If the only people who are talking are the people with whom our history books are filled with, then we are doomed for many more years of the same racial, gender, and sexual orientation power imbalances.
So yes, I argue that safe spaces are necessary, that trigger warnings are vital. I argue that it is important to remind people what they shouldn’t say and the reasons that they shouldn’t say it. But, I also argue that you can’t stop anyone from saying anything, and that it’s pointless to act as if freedom of speech and expression are being taken away just because people react negatively.
But most of all, I argue that if you don’t understand—if your life experiences have not given you insight into trigger warnings or safe spaces—then rather than be combative about the idea, take a moment to listen.
Listen to the survivors of assault, the victims of discrimination.
Choose not to discriminate against them not because you are afraid of the backlash, but because you realize that they don’t deserve it simply because they happen to be a different race, gender, or sexual orientation.
And remember that at the end of the day you can still say whatever you want as long as it isn’t intended to cause physical or emotional harm.

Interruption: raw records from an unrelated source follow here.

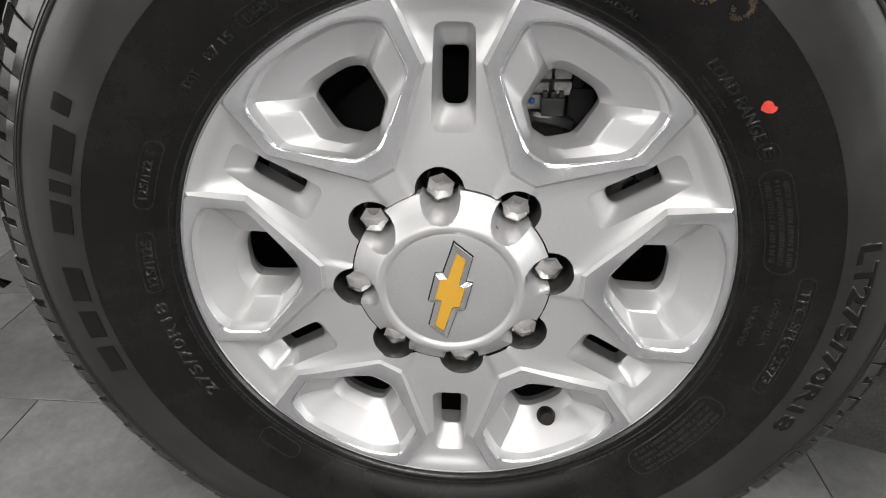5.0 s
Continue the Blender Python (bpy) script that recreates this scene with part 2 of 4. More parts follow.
LETTER = plain("raised_letter_rubber", (0.006, 0.006, 0.006), (0.011, 0.011, 0.011), 60.0, 0.28, bump=0.05, bscale=700.0, distance=0.0003, spec=0.45)
GROOVE = plain("tread_groove_rubber", (0.010, 0.010, 0.0111), (0.020, 0.020, 0.0218), 90.0, 0.38, bump=0.2, bscale=600.0, distance=0.0005)
# the groove rubber again, paler to imitate light falling on the floor
GROOVE_FLOOR = plain("lit_groove_floor", (0.021, 0.021, 0.0228), (0.040, 0.040, 0.0428), 60.0, 0.36, bump=0.2, bscale=600.0, distance=0.0005)
SHOULDER = plain("shoulder_rubber", (0.007, 0.0067, 0.0064), (0.014, 0.0135, 0.013), 40.0, 0.24, bscale=60.0, rough_var=0.04)
TREAD = dusty_rubber()
EDGE = plain("dust_caught_on_edges", (0.012, 0.012, 0.012), (0.15, 0.148, 0.142), 170.0, 0.55, bump=0.4, bscale=900.0, distance=0.0006)
SILVER = silver_paint()
MACHINED = brushed_metal()
CHROME = plain("polished_chrome", (0.8, 0.8, 0.8), (0.88, 0.88, 0.88), 60.0, 0.16, metal=1.0, rough_var=0.03)
NUT = plain("bright_nut_steel", (0.70, 0.69, 0.68), (0.78, 0.77, 0.76), 90.0, 0.07, metal=1.0, rough_var=0.03)
CAPGREY = plain("satin_grey_paint", (0.36, 0.365, 0.37), (0.42, 0.42, 0.425), 700.0, 0.42, metal=0.5, rough_var=0.05)
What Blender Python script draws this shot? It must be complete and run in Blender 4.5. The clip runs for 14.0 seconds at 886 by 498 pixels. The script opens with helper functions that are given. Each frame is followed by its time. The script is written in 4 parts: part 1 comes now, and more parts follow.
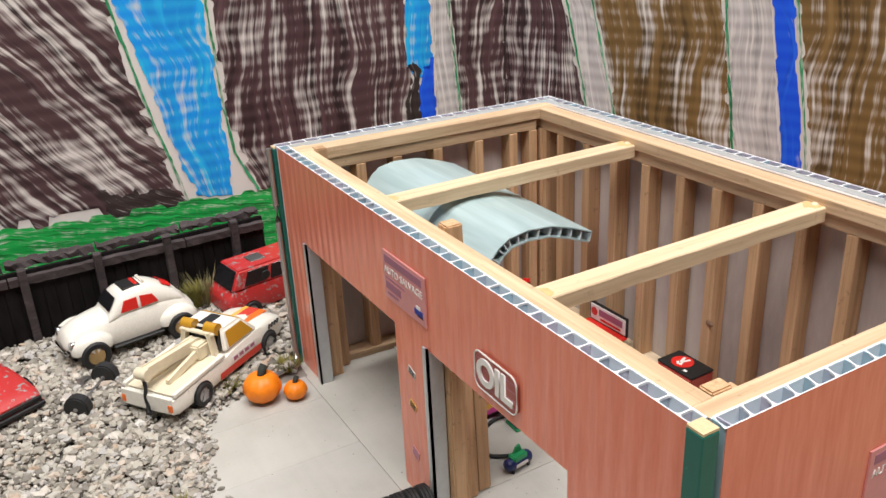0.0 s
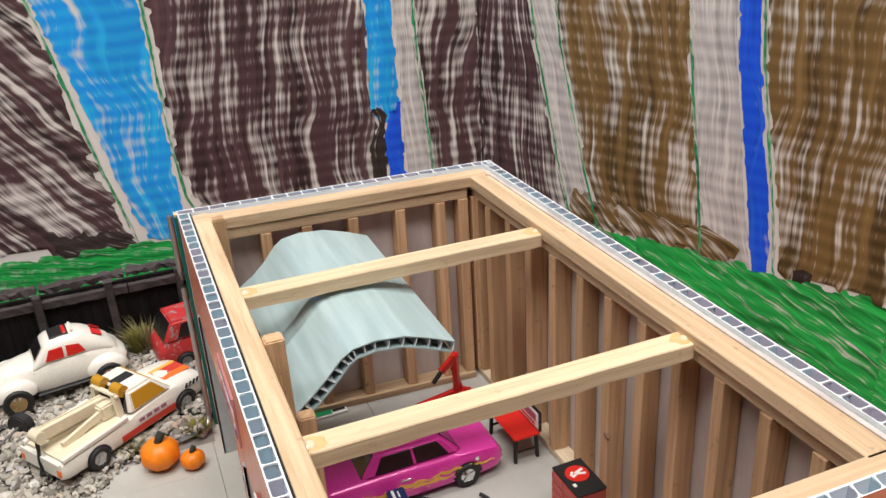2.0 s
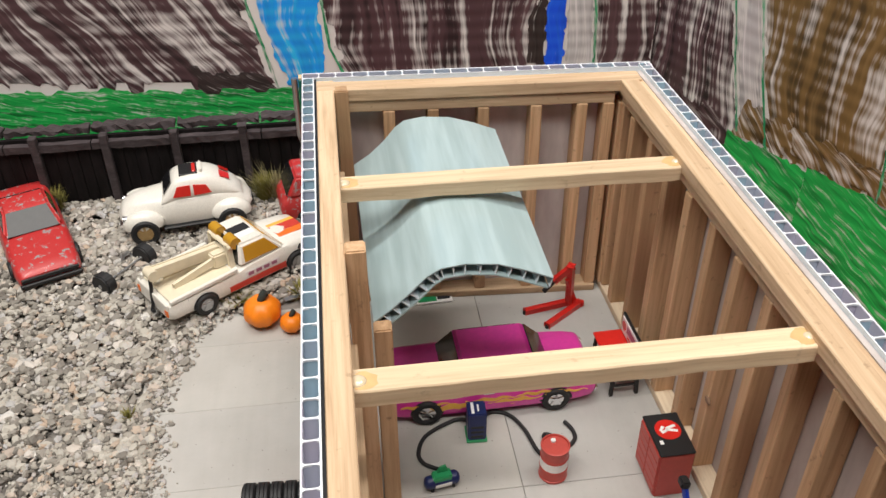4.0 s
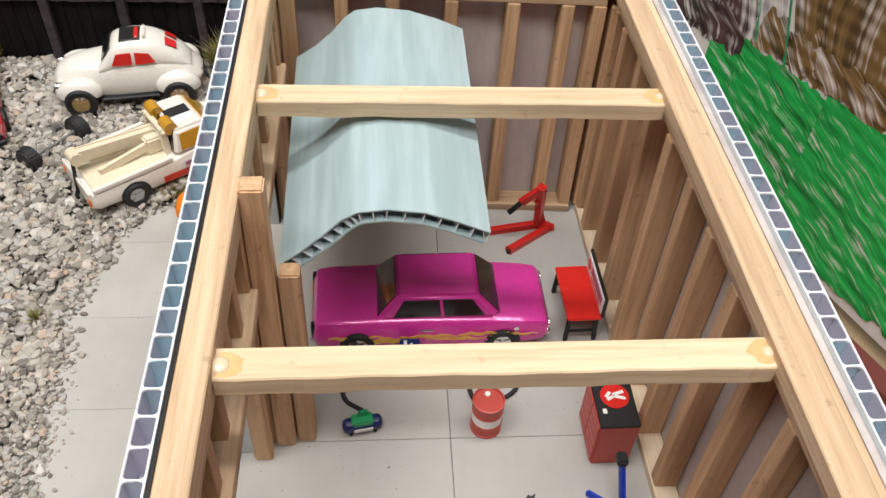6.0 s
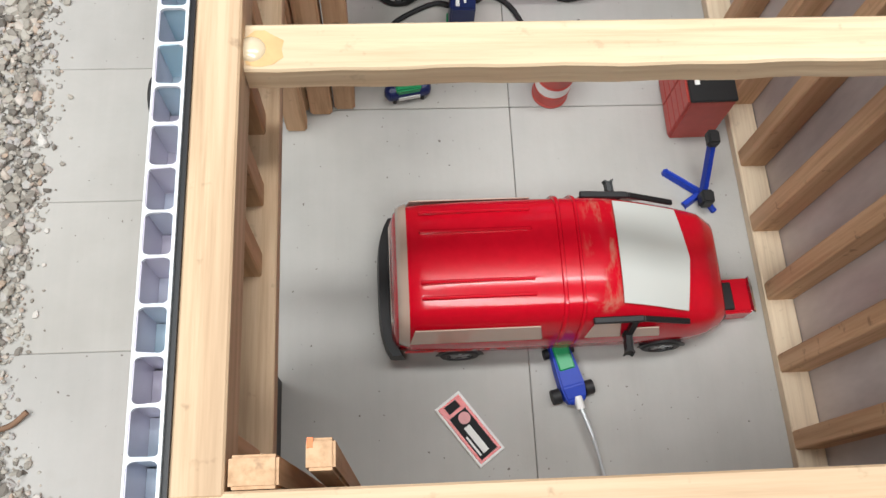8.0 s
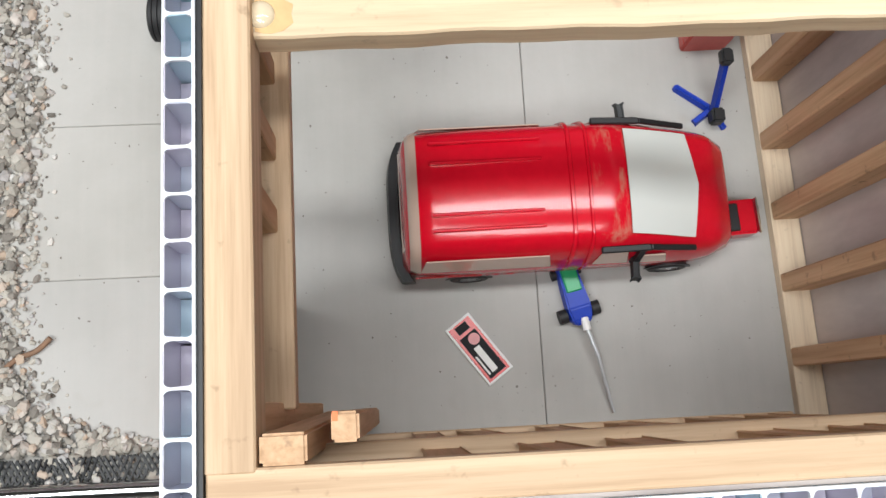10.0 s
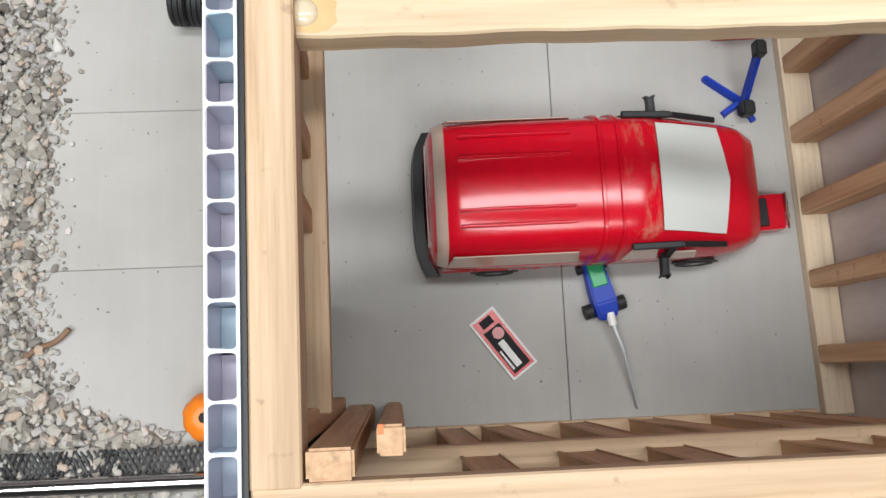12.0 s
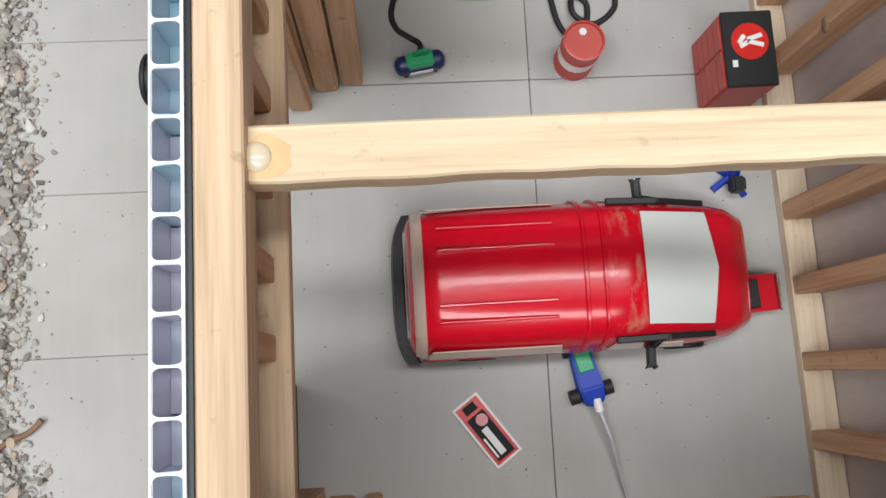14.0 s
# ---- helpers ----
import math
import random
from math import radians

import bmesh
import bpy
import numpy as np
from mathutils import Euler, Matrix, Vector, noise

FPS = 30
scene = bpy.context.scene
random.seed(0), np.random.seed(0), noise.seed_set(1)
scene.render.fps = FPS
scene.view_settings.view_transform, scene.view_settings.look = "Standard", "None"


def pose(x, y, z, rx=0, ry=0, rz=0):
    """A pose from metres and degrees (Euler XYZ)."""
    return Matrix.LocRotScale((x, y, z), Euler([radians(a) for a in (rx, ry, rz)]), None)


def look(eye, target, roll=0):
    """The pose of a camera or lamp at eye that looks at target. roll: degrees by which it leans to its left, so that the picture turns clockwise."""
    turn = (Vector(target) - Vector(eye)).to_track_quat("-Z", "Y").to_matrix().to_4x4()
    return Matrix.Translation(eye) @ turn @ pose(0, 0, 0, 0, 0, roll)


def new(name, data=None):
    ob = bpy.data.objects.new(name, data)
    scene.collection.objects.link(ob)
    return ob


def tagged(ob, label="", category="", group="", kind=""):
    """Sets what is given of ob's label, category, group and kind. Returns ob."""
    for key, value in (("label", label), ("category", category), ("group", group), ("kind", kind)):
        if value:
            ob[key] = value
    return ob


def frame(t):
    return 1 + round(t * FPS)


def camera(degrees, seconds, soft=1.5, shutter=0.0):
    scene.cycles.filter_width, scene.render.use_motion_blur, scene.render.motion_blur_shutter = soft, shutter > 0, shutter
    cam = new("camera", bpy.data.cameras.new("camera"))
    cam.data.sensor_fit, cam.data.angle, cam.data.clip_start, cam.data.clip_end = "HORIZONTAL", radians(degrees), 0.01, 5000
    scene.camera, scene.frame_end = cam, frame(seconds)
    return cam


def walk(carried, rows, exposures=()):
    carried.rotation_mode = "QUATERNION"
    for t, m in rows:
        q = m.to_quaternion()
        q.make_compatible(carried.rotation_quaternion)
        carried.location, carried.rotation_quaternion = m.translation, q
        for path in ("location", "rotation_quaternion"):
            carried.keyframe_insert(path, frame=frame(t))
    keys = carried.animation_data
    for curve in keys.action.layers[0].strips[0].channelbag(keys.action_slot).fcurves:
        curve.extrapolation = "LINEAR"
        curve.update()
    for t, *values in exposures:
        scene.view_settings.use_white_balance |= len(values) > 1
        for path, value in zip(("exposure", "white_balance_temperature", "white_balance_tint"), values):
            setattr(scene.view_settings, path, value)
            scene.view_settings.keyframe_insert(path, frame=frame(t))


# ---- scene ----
cam = camera(54.15, 14.0)
PATH = [
    (0, (-0.10331, -0.08055, 0.19363), (0.7838, 1.5213, -0.6108), -2.85),
    (0.5, (-0.07985, -0.07690, 0.20075), (0.7917, 1.5272, -0.6161), -3.22),
    (1, (-0.06174, -0.07884, 0.20791), (0.7940, 1.5303, -0.6156), -3.20),
    (1.5, (-0.03406, -0.08814, 0.21785), (0.7868, 1.5383, -0.6073), -3.24),
    (2, (-0.01381, -0.08710, 0.21896), (0.6222, 1.6115, -0.6238), -3.30),
    (2.5, (0.02281, -0.06564, 0.22052), (0.4837, 1.6502, -0.6979), -2.71),
    (3, (0.01689, -0.05458, 0.22434), (0.3860, 1.6223, -0.8013), -1.13),
    (3.5, (0.01389, -0.05960, 0.23508), (0.2824, 1.5824, -0.8748), -1.77),
    (3.7, (0.01177, -0.06241, 0.22838), (0.2460, 1.5707, -0.9021), -1.48),
    (5.8, (0.04525, -0.02208, 0.22886), (0.1752, 1.4047, -1.1667), 3.03),
    (6, (0.04308, -0.01890, 0.22598), (0.1793, 1.3698, -1.2068), 3.47),
    (6.5, (0.04886, -0.01602, 0.21568), (0.1498, 1.2868, -1.2984), 2.85),
    (7, (0.04647, -0.00826, 0.21222), (0.1333, 1.1562, -1.4115), 2.82),
    (7.5, (0.02695, 0.00648, 0.20929), (0.1410, 0.8872, -1.5827), 5.16),
    (8, (0.03106, 0.01262, 0.19952), (0.1489, 0.6716, -1.6851), 8.07),
    (8.2, (0.02906, 0.01329, 0.20597), (0.1333, 0.6316, -1.6932), 7.64),
    (10.5, (0.02935, 0.02889, 0.20356), (0.1374, 0.3505, -1.7675), 15.67),
    (11, (0.02884, 0.02913, 0.20228), (0.1374, 0.3481, -1.7691), 16.04),
    (11.5, (0.02724, 0.02848, 0.20348), (0.1349, 0.3507, -1.7675), 15.95),
    (12, (0.02293, 0.03235, 0.20223), (0.1371, 0.3168, -1.7741), 19.57),
    (12.5, (0.02252, 0.03286, 0.20132), (0.1368, 0.3133, -1.7756), 20.10),
    (13, (0.02459, 0.03101, 0.19879), (0.1361, 0.3405, -1.7740), 17.71),
    (13.5, (0.02550, 0.04246, 0.20034), (0.1263, 0.3491, -1.7734), 15.82),
    (14, (0.02977, 0.05225, 0.20006), (0.1280, 0.3330, -1.7777), 16.65),
]
walk(cam, [(t, look(eye, target, roll)) for t, eye, target, roll in PATH],
     [(0, -0.12, 6650, 10), (3.5, -0.34, 6750, 10), (6.5, -0.32, 6500, 9), (8, -0.26, 6250, 7), (11, -0.32, 6150, 7), (14, -0.46, 6100, 7)])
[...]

It’s now just a matter of: should you?
Unfortunately for the University of Chicago, we can’t just go back in time to when it was okay to use the n-word or the f-word, or all the other demeaning words that were acceptable years ago. People are finally speaking up, and that isn’t just going to stop.
So, dear University of Chicago,
Society is evolving, and with that so is our awareness of people and their experiences.
I think this is a great thing.
So give me all the trigger warnings, all the safe spaces and I’ll give you all the “rigorous debate, discussion, and even disagreement,” because I can be socially conscious and have intellectual discourse.